My senses crave the simple, the everyday, the mundane. Give me the gal with the guitar with no make-up with the voice of a poet. I want to really be with the  people around me and know more about what's happening in their lives then in the life of a pop star.

And then the catastrophe in Japan happened. And the heart of the posting has taken on more much more significance. I can't even begin express the gravity of it all - I don't think anyone can. I just know that seeing a whole city turned into a mud field  in minutes is life-altering. I know that hearing the words "Nuclear Meltdown" puts a deeper perspective on everything. I know that the things I strive for feel less important. I am remembering that after a natural disaster like that all a person is thinking is "Where are my loved ones? Are they ok?" That's it at the very end of the day.

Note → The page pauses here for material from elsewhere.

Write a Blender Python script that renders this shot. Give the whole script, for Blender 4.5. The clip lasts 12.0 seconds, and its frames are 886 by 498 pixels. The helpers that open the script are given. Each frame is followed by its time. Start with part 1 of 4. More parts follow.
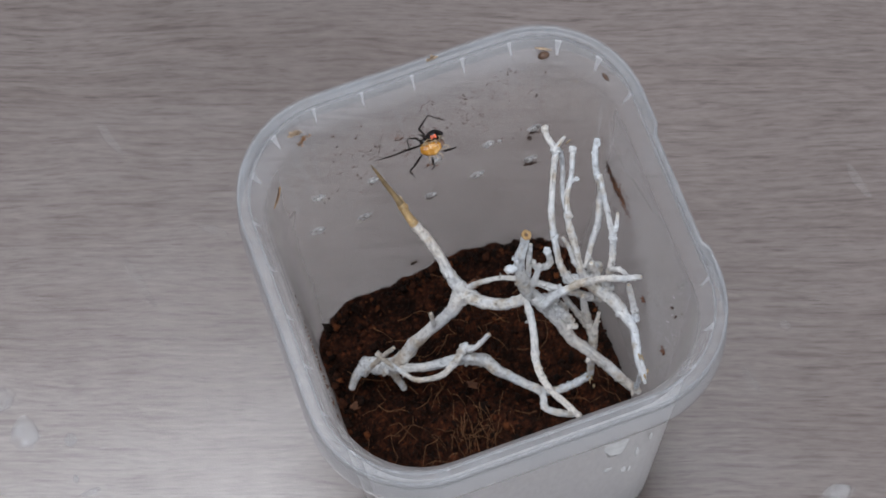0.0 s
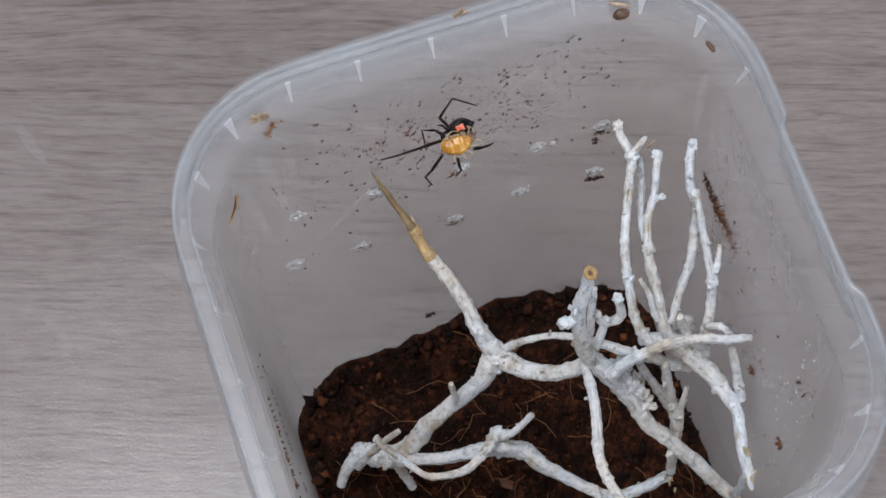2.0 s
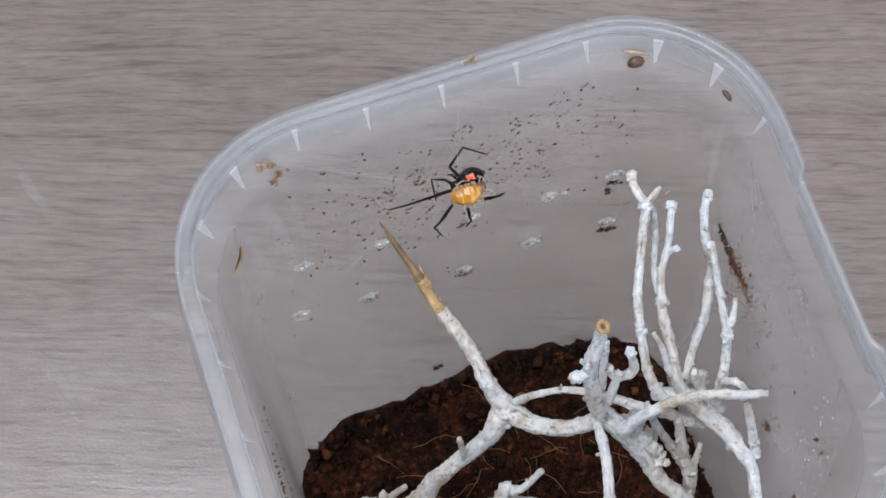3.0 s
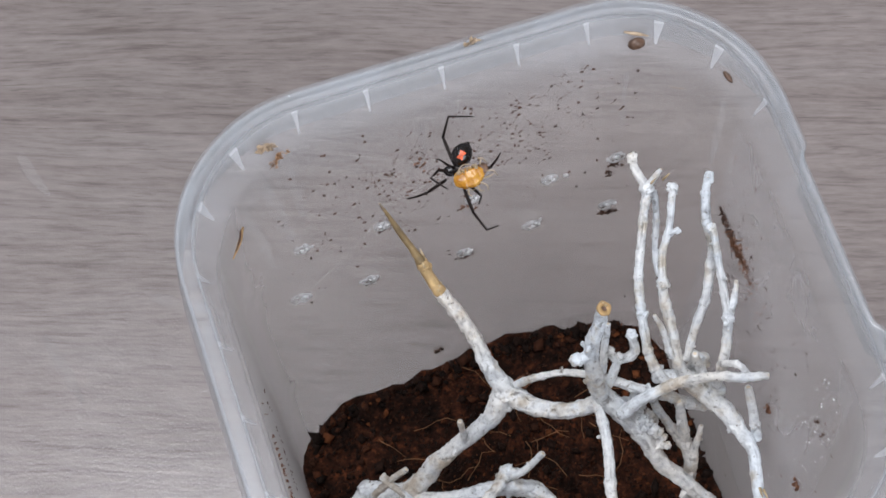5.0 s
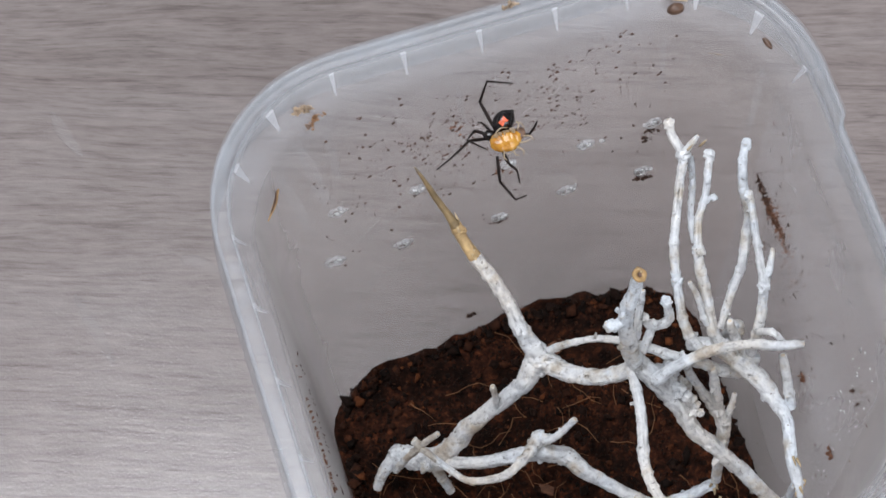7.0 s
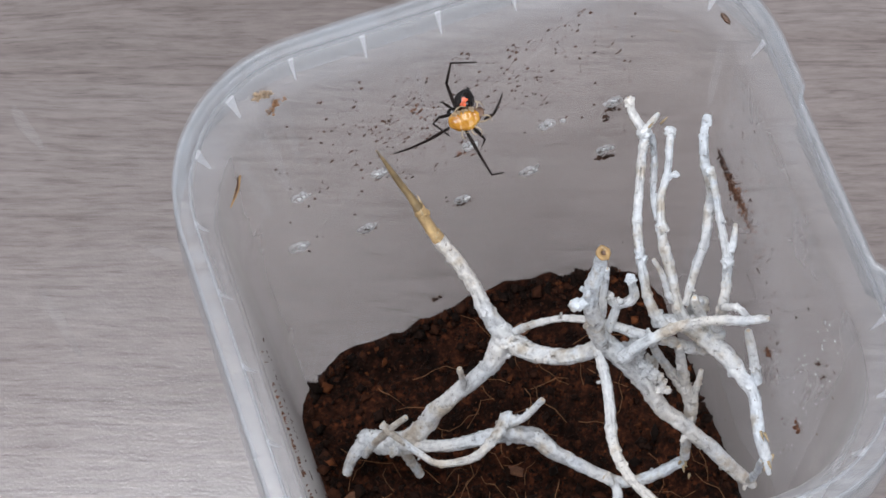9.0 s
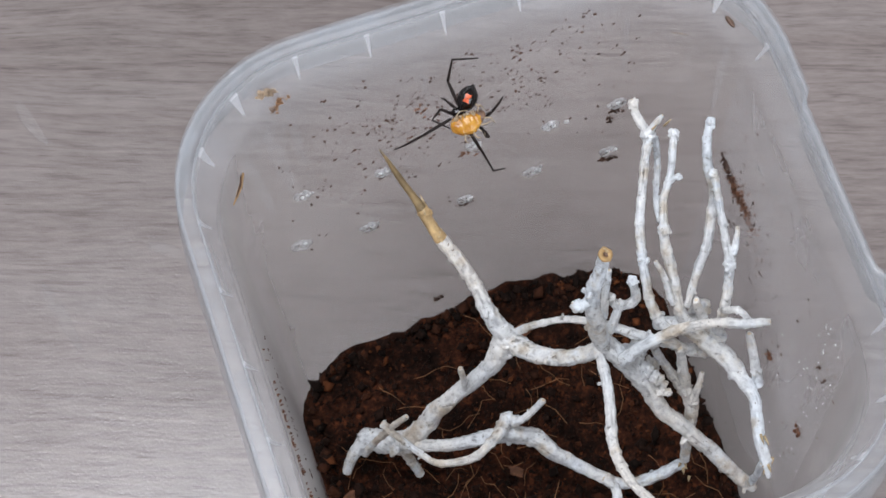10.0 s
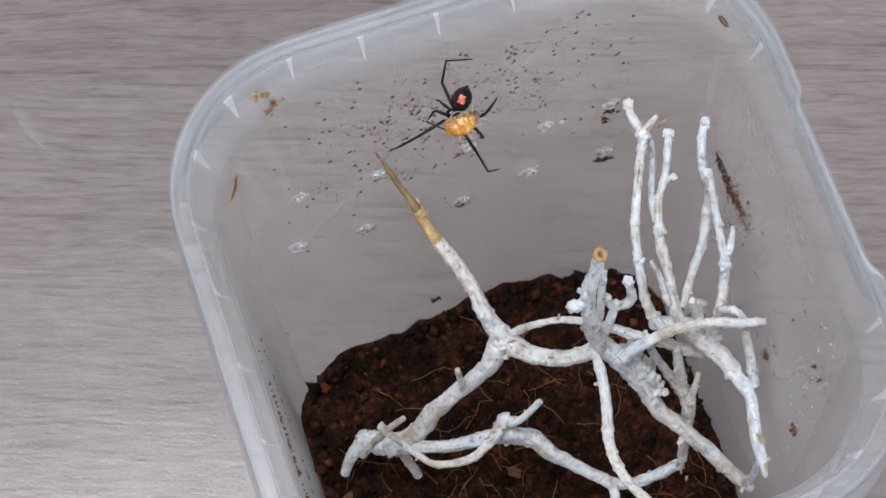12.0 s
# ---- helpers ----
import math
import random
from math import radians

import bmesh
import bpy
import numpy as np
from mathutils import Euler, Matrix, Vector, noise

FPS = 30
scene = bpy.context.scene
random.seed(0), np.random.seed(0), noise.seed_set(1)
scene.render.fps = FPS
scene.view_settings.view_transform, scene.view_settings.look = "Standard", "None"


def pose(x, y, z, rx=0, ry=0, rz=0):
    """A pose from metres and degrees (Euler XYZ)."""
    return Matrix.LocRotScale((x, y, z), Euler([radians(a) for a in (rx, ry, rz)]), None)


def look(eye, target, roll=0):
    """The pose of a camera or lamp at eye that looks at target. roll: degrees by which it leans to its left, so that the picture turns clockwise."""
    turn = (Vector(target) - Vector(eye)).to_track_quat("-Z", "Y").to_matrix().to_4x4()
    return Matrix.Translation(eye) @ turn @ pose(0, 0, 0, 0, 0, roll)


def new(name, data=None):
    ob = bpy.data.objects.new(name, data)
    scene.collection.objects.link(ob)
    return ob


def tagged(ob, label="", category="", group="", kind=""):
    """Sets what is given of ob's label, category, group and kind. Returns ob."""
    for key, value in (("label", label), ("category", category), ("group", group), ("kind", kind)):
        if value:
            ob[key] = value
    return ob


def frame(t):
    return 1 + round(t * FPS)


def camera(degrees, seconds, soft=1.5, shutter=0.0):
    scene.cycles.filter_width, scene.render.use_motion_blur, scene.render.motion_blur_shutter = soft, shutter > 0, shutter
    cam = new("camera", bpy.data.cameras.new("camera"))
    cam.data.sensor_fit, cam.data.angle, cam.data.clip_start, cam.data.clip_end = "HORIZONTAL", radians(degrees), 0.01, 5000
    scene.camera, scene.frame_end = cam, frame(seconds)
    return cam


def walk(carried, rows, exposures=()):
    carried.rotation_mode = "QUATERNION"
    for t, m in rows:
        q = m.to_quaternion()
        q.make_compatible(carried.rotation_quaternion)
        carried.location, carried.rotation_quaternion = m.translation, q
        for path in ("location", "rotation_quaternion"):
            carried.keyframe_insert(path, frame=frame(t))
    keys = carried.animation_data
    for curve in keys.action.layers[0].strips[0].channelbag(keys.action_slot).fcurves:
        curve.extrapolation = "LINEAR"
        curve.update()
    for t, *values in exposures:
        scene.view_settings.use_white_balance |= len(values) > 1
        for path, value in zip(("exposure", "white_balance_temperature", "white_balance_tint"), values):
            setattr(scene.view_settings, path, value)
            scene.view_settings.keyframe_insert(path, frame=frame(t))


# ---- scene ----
import itertools

cam = camera(20.15, 12.0, soft=1.6)
PATH = [
    (0, pose(-0.0727, -0.2136, 0.74463, 20.835, 1.298, -19.834)),
    (0.5, pose(-0.06539, -0.19127, 0.67547, 21.008, 1.273, -19.514)),
    (1, pose(-0.06241, -0.17107, 0.6167, 21.22, 1.131, -19.276)),
    (1.5, pose(-0.05788, -0.16061, 0.58198, 21.974, 1.295, -18.841)),
    (2, pose(-0.05518, -0.15115, 0.5532, 22.758, 1.39, -18.484)),
    (2.5, pose(-0.05501, -0.1458, 0.5432, 23.371, 1.274, -18.315)),
    (3, pose(-0.05473, -0.14588, 0.54398, 23.815, 1.351, -18.169)),
    (5, pose(-0.05472, -0.14672, 0.54295, 23.548, 1.411, -18.186)),
    (5.5, pose(-0.05598, -0.14596, 0.54264, 23.541, 1.375, -18.116)),
    (6, pose(-0.05739, -0.14533, 0.54129, 23.471, 1.214, -17.404)),
    (6.5, pose(-0.05665, -0.14545, 0.54112, 23.081, 1.476, -17.435)),
    (7, pose(-0.05674, -0.14563, 0.54138, 22.777, 1.65, -17.396)),
    (9, pose(-0.0565, -0.14733, 0.54078, 22.537, 1.465, -18.869)),
    (9.5, pose(-0.05625, -0.14746, 0.54092, 22.536, 1.347, -18.48)),
    (10, pose(-0.05628, -0.14741, 0.54109, 22.533, 1.304, -18.274)),
    (10.5, pose(-0.05723, -0.146, 0.54122, 22.447, 1.186, -18.276)),
    (11, pose(-0.05552, -0.14781, 0.5413, 22.553, 1.473, -18.088)),
    (11.5, pose(-0.05561, -0.14831, 0.54111, 22.639, 1.491, -18.294)),
    (12, pose(-0.05468, -0.1487, 0.54132, 22.621, 1.544, -18.504)),
]
walk(cam, PATH, [(0, -0.35), (0.5, -0.47), (1.0, -0.30), (1.5, -0.34), (2.0, -0.16), (2.5, -0.1), (3.0, 0.03), (5.0, 0.06), (7.0, 0.08), (12.0, 0.07)])
cam.data.dof.use_dof, cam.data.dof.focus_distance, cam.data.dof.aperture_fstop = True, 0.48, 160

# ---- light: daylight through an unseen roof window, and a fill light added behind ----
world = bpy.data.worlds.new("sky")
scene.world = world
world.use_nodes = True
wn = world.node_tree.nodes
sky = wn.new("ShaderNodeTexSky")
sky.sky_type, sky.sun_disc = "NISHITA", False
sky.sun_elevation, sky.sun_rotation = radians(50), radians(200)
world.node_tree.links.new(sky.outputs[0], wn["Background"].inputs[0])
wn["Background"].inputs[1].default_value = 0.12


def window_light(name, m, sx, sy, watts, colour):
    d = bpy.data.lights.new(name, "AREA")
    d.shape, d.size, d.size_y, d.energy, d.color = "RECTANGLE", sx, sy, watts, colour
    new(name, d).matrix_basis = m


window_light("roof_window_light", look((-0.5, 0.13, 2.28), (-0.5, 0.13, 0)), 1.52, 1.2, 56, (0.965, 0.992, 1.05))
# added fill that brightens the near sides; no window is known there
window_light("side_fill_light", look((0.4, -1.73, 1.35), (0.2, 1, 0.8)), 1.3, 1.1, 33, (0.92, 0.95, 1.0))


# ---- small helpers ----
CM = 0.01


def nodes_of(name, rough=0.5, metal=0.0):
    m = bpy.data.materials.new(name)
    m.use_nodes = True
    t = m.node_tree
    b = t.nodes["Principled BSDF"]
    b.inputs["Roughness"].default_value, b.inputs["Metallic"].default_value = rough, metal
    return m, t, b


def put(t, kind, **values):
    n = t.nodes.new(kind)
    for key, v in values.items():
        n.inputs[key.replace("_", " ")].default_value = v
    return n


def ramp(t, src, stops):
    n = t.nodes.new("ShaderNodeValToRGB")
    e = n.color_ramp.elements
    while len(e) < len(stops):
        e.new(0.5)
    for i, (p, c) in enumerate(stops):
        e[i].position, e[i].color = p, (*c, 1) if len(c) == 3 else c
    t.links.new(src, n.inputs[0])
    return n


def coords(t, scale=(1, 1, 1), which="Object", turn=(0, 0, 0)):
    tc = t.nodes.new("ShaderNodeTexCoord")
    mp = t.nodes.new("ShaderNodeMapping")
    mp.inputs["Scale"].default_value, mp.inputs["Rotation"].default_value = scale, turn
    t.links.new(tc.outputs[which], mp.inputs[0])
    return mp.outputs[0]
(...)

Whatever a person accomplished could be wiped out forever in minutes and what is left? That's the question I am finding most fruitful: "What's left?"  And I am finding myself much more relaxed about getting things done - not lazy, just it's not the most important thing of the day that the To Do list is completed.  I'm taking the time to enjoy each meal more, to make sure to return the calls of my friends and family sooner, to be gentler on people, to just feel the breath moving through my body.  I love the Tantric practices remind me of this everyday -to return to the simple moment.  Right now I am writing this from the lobby of Gansvoort Park hotel - to me one of the most beautiful, comfy hotels in the city. There's great music, a huge fireplace, giant cozy chairs, gorgeous ambience in every direction and a feeling in the air of "life is good."  It's soothing and comforting. And, I'm just grateful to be safe, breathing safe air, and just a phone call away from everyone I love. So, thank goodness for the Lady Gagas of the world who add so much color and fun and creativity to everything they touch. And, thank goodness that at the end of the day we understand the answer to "What's left?" when it all vanishes.